■ INSTRUCTIONS TO FOLLOW ■
Repeat every line of the listing below exactly, minus the pictures.

■ STORED DATA ■

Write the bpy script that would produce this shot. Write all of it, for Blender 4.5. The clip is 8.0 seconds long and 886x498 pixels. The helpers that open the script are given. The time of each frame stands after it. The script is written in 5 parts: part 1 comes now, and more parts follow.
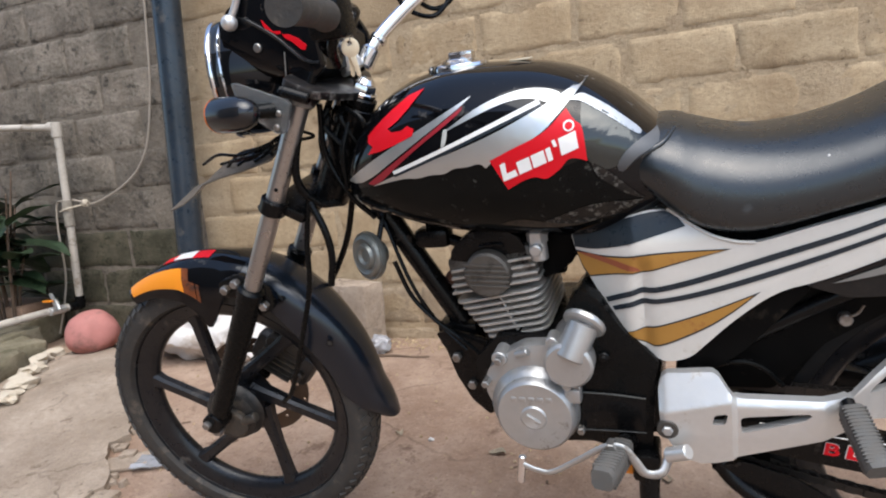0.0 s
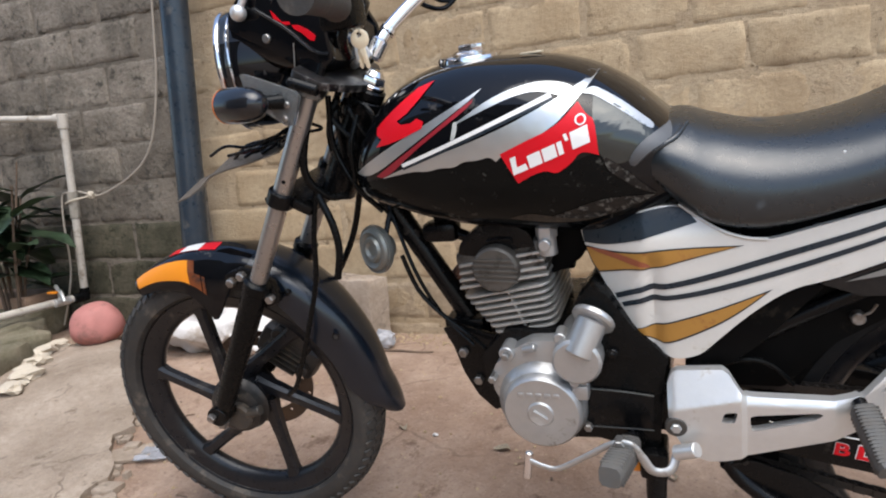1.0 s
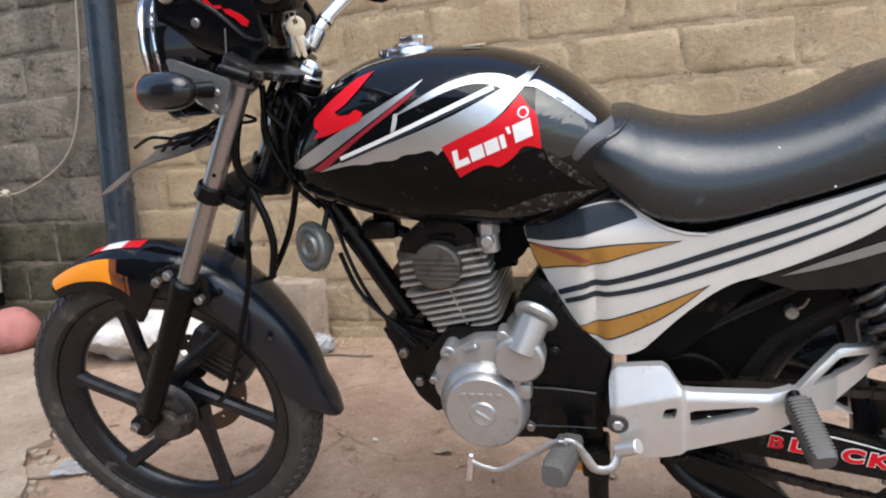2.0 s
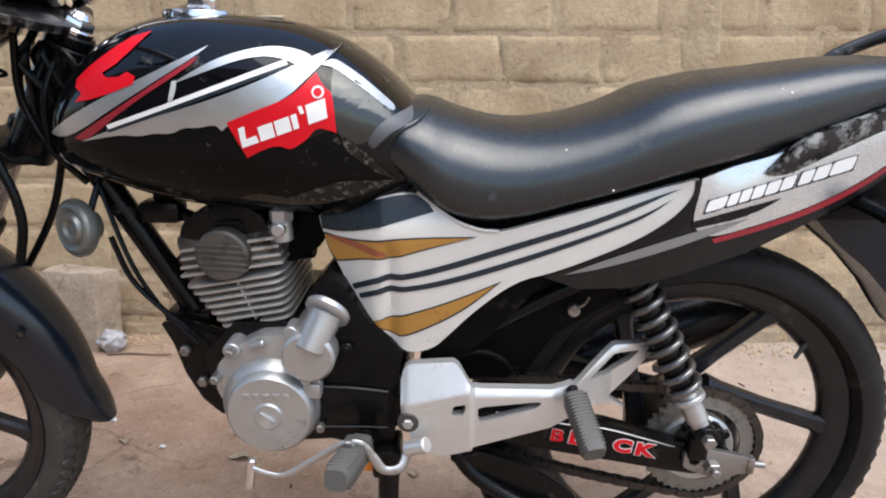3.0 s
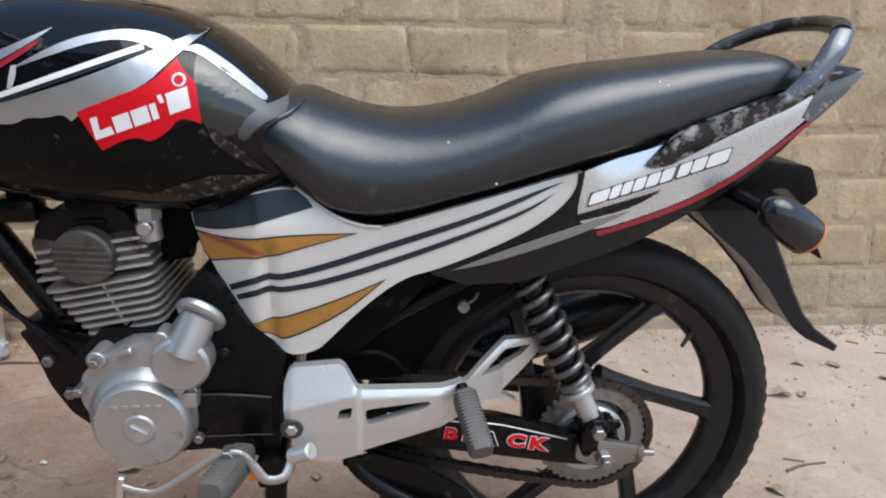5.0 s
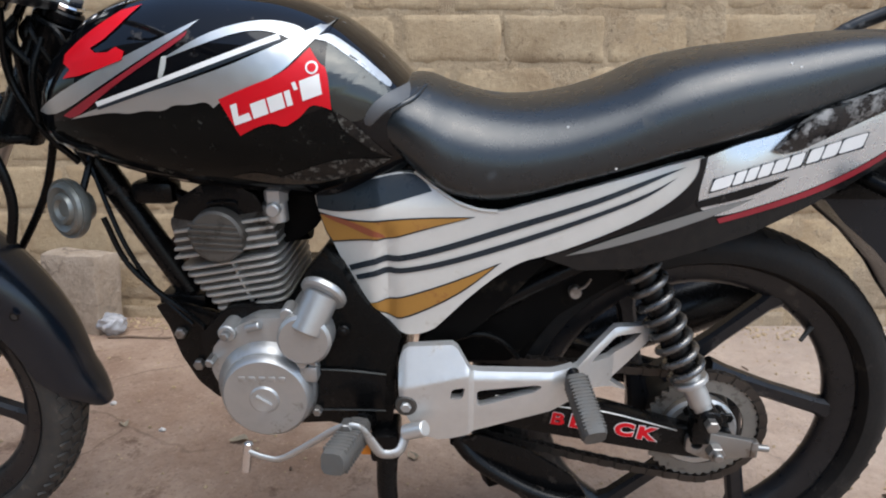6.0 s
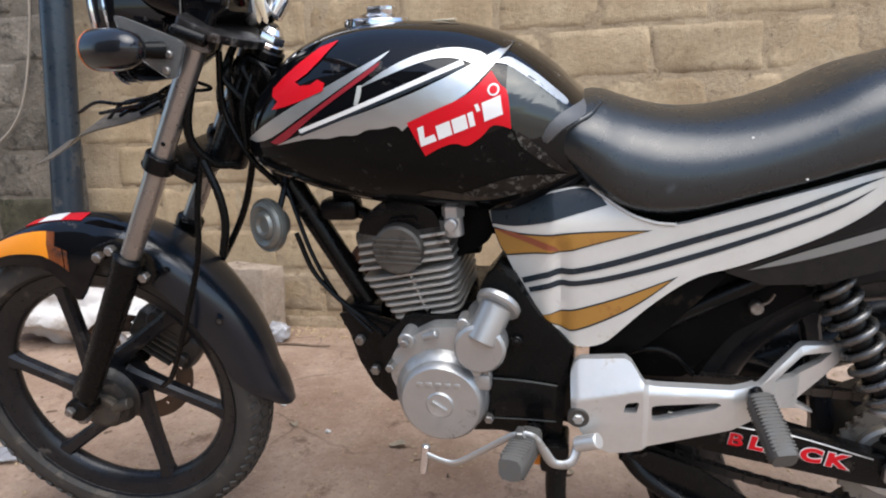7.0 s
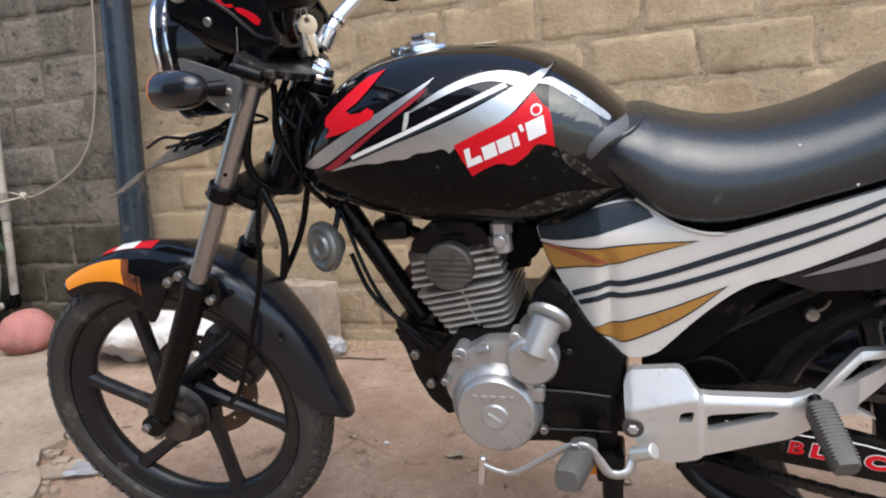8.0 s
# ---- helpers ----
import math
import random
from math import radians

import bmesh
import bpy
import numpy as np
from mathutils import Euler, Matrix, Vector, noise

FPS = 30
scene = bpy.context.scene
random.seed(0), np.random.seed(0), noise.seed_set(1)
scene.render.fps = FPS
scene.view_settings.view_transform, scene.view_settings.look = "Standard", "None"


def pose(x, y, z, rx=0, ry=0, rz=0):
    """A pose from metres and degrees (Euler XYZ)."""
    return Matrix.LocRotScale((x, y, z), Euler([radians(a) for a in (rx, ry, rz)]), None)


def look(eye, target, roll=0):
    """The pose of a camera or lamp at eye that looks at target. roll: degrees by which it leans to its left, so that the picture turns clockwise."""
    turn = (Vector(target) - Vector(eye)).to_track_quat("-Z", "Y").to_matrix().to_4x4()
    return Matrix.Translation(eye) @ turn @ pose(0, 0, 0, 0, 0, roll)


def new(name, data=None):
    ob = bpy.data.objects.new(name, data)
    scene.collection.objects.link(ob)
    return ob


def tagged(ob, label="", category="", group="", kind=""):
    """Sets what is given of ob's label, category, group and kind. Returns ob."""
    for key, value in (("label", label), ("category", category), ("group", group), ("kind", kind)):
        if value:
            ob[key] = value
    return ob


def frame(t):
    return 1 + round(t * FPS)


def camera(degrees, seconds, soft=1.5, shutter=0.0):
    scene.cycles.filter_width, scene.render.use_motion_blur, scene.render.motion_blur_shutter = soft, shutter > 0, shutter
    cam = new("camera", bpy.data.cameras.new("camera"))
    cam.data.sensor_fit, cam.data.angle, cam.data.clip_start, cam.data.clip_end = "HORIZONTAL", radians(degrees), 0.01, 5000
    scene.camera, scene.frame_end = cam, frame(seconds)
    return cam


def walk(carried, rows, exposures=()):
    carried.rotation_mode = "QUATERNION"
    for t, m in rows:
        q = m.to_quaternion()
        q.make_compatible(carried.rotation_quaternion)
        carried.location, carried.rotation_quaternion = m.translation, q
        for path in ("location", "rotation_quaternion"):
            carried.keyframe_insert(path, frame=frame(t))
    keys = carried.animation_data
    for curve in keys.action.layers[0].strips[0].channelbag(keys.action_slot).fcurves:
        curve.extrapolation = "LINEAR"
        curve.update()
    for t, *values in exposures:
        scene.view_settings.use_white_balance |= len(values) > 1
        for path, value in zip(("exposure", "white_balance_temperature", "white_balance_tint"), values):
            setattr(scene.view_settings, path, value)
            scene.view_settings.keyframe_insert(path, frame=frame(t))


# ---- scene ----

■ SOLUTION TO THIS EXERCISE ■
Write the bpy script that would produce this shot. Write all of it, for Blender 4.5. The clip is 8.0 seconds long and 886x498 pixels. The helpers that open the script are given. The time of each frame stands after it. The script is written in 5 parts: part 1 comes now, and more parts follow.
0.0 s
1.0 s
2.0 s
3.0 s
5.0 s
6.0 s
7.0 s
8.0 s
# ---- helpers ----
import math
import random
from math import radians

import bmesh
import bpy
import numpy as np
from mathutils import Euler, Matrix, Vector, noise

FPS = 30
scene = bpy.context.scene
random.seed(0), np.random.seed(0), noise.seed_set(1)
scene.render.fps = FPS
scene.view_settings.view_transform, scene.view_settings.look = "Standard", "None"


def pose(x, y, z, rx=0, ry=0, rz=0):
    """A pose from metres and degrees (Euler XYZ)."""
    return Matrix.LocRotScale((x, y, z), Euler([radians(a) for a in (rx, ry, rz)]), None)


def look(eye, target, roll=0):
    """The pose of a camera or lamp at eye that looks at target. roll: degrees by which it leans to its left, so that the picture turns clockwise."""
    turn = (Vector(target) - Vector(eye)).to_track_quat("-Z", "Y").to_matrix().to_4x4()
    return Matrix.Translation(eye) @ turn @ pose(0, 0, 0, 0, 0, roll)


def new(name, data=None):
    ob = bpy.data.objects.new(name, data)
    scene.collection.objects.link(ob)
    return ob


def tagged(ob, label="", category="", group="", kind=""):
    """Sets what is given of ob's label, category, group and kind. Returns ob."""
    for key, value in (("label", label), ("category", category), ("group", group), ("kind", kind)):
        if value:
            ob[key] = value
    return ob


def frame(t):
    return 1 + round(t * FPS)


def camera(degrees, seconds, soft=1.5, shutter=0.0):
    scene.cycles.filter_width, scene.render.use_motion_blur, scene.render.motion_blur_shutter = soft, shutter > 0, shutter
    cam = new("camera", bpy.data.cameras.new("camera"))
    cam.data.sensor_fit, cam.data.angle, cam.data.clip_start, cam.data.clip_end = "HORIZONTAL", radians(degrees), 0.01, 5000
    scene.camera, scene.frame_end = cam, frame(seconds)
    return cam


def walk(carried, rows, exposures=()):
    carried.rotation_mode = "QUATERNION"
    for t, m in rows:
        q = m.to_quaternion()
        q.make_compatible(carried.rotation_quaternion)
        carried.location, carried.rotation_quaternion = m.translation, q
        for path in ("location", "rotation_quaternion"):
            carried.keyframe_insert(path, frame=frame(t))
    keys = carried.animation_data
    for curve in keys.action.layers[0].strips[0].channelbag(keys.action_slot).fcurves:
        curve.extrapolation = "LINEAR"
        curve.update()
    for t, *values in exposures:
        scene.view_settings.use_white_balance |= len(values) > 1
        for path, value in zip(("exposure", "white_balance_temperature", "white_balance_tint"), values):
            setattr(scene.view_settings, path, value)
            scene.view_settings.keyframe_insert(path, frame=frame(t))


# ---- scene ----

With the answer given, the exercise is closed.